By dropping the same two sparse columns as before, we look at 231 of 358 entries, and now national_rank strongly correlates with research performance even more strongly than before (0.95 vs. 0.86).

Country count for CWUR dataset.

Figure 5: Correlation matrix for features in dataset with sparse columns removed. Includes 64 out of 358 US universities.

All About the Research

What do we take away from this cursory glance at the data? Some general impressions:

  1. Research Performance: W.r.t. rank, Research Performance seems to be the prime mover. This seems obvious, as the product of academic institutions is ultimately new knowledge in the form of research. CWUR’s methodology generates its score based on a weighted average of the four features described earlier, and research is weighted 40%. This emphasis on research also bears itself out in the sparsity of the dataset: only 2.7% of universities were missing ‘research_performance’ data while all other features were absent in a majority of entries.
  2. Student Outcomes: My initial intuition was “If the rank of your alma mater is high, then your ultimate academic/professional achievement will be commensurately high.” This seems sensible, but CWUR’s methodology inverts the causality (i.e., better outcomes imply better rankings).
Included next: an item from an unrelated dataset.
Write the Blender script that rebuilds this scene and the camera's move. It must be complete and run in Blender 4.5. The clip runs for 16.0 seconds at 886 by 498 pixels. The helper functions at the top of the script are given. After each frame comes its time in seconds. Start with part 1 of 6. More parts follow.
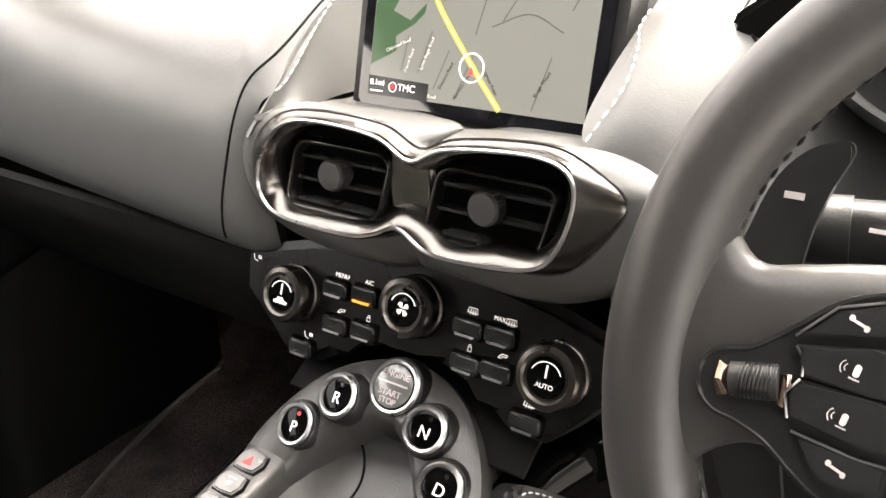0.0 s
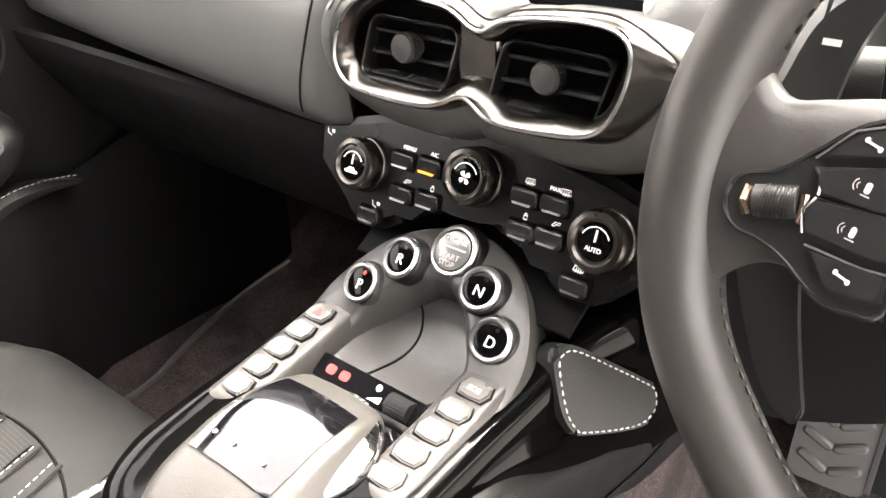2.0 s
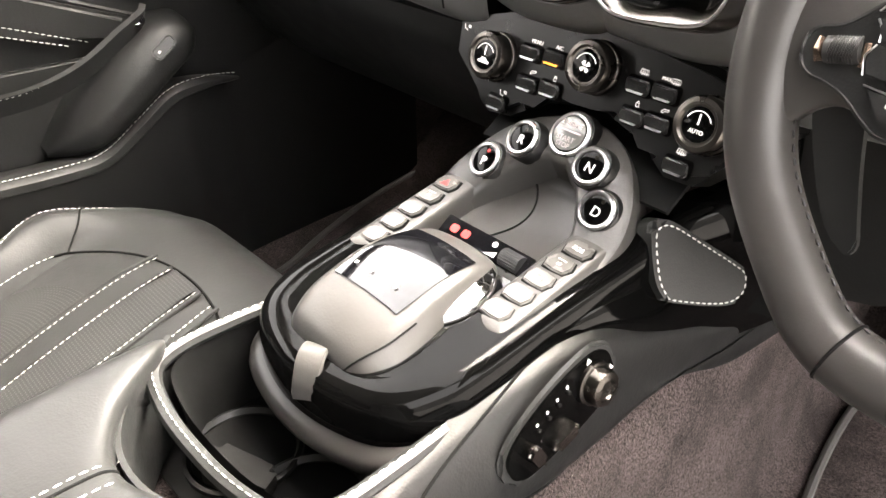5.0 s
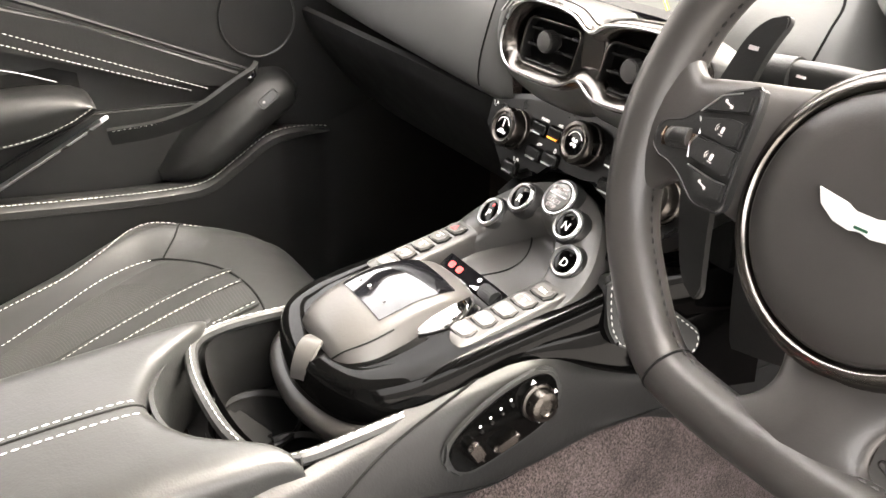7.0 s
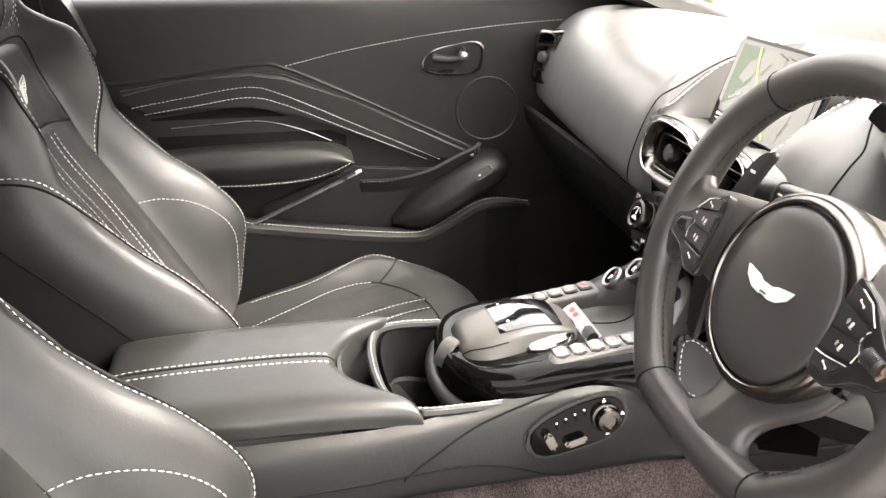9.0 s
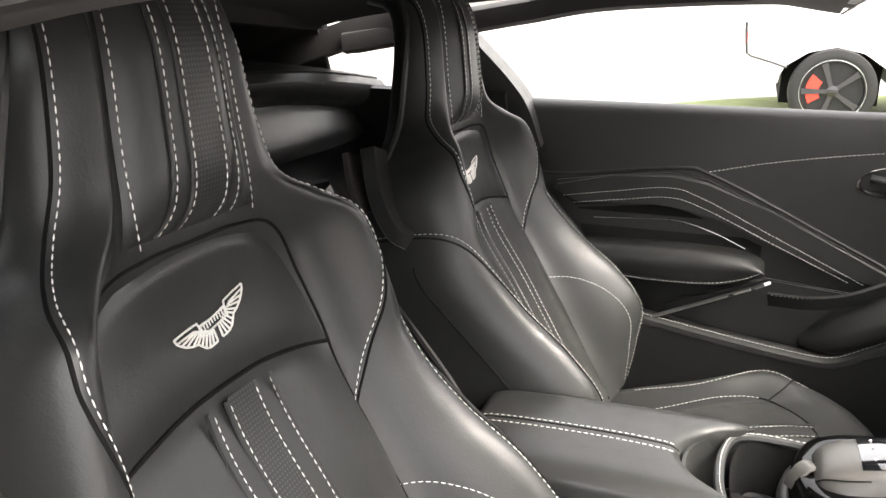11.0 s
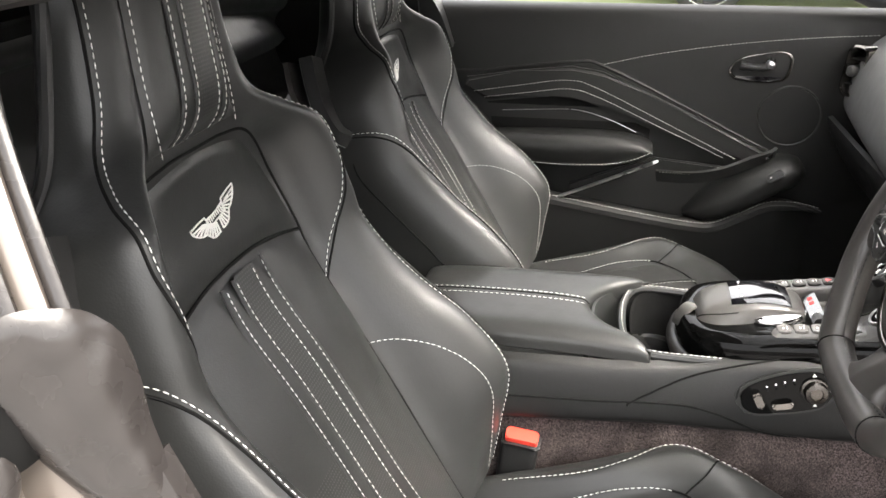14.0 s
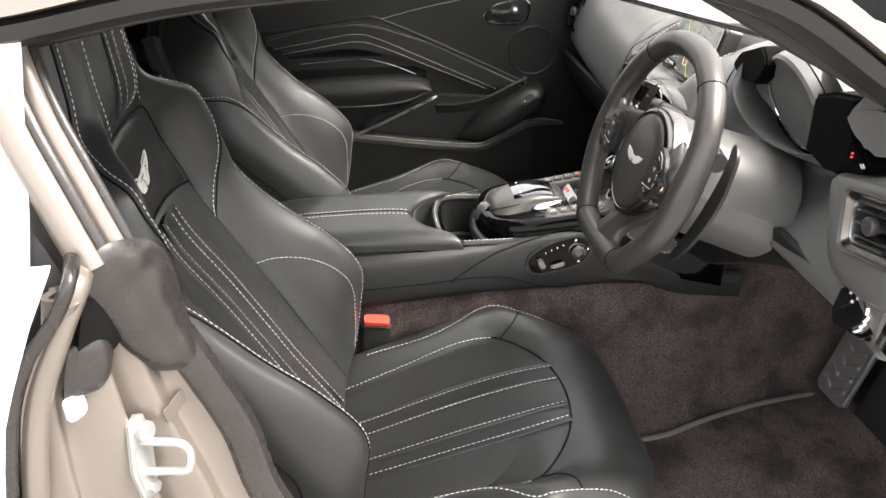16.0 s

So for this particular dataset, the ‘alumni_employment’ correlates with rank by design. Additionally, the definition of this particular metric is rather limited; the CWUR defines “Alumni Employment” as “… the number of a university’s alumni who have held CEO positions at the world’s top companies relative to the university’s size.” Ideally, we would have a feature which captures student achievement more broadly than the uppermost stratum of professional hierarchies.

So no groundbreaking discoveries regarding university outcomes and rankings to be had here. But I got the chance to scrape and wrangle some data, contributed to the data corpus of Kaggle, and got the chance to do EDA with some new Python libraries. Sunday well spent!

In the future, I’d like to find some different datasets with more features relating to student outcomes (i.e., starting salaries, graduate school admissions, postdoctoral positions, fellowships, etc.).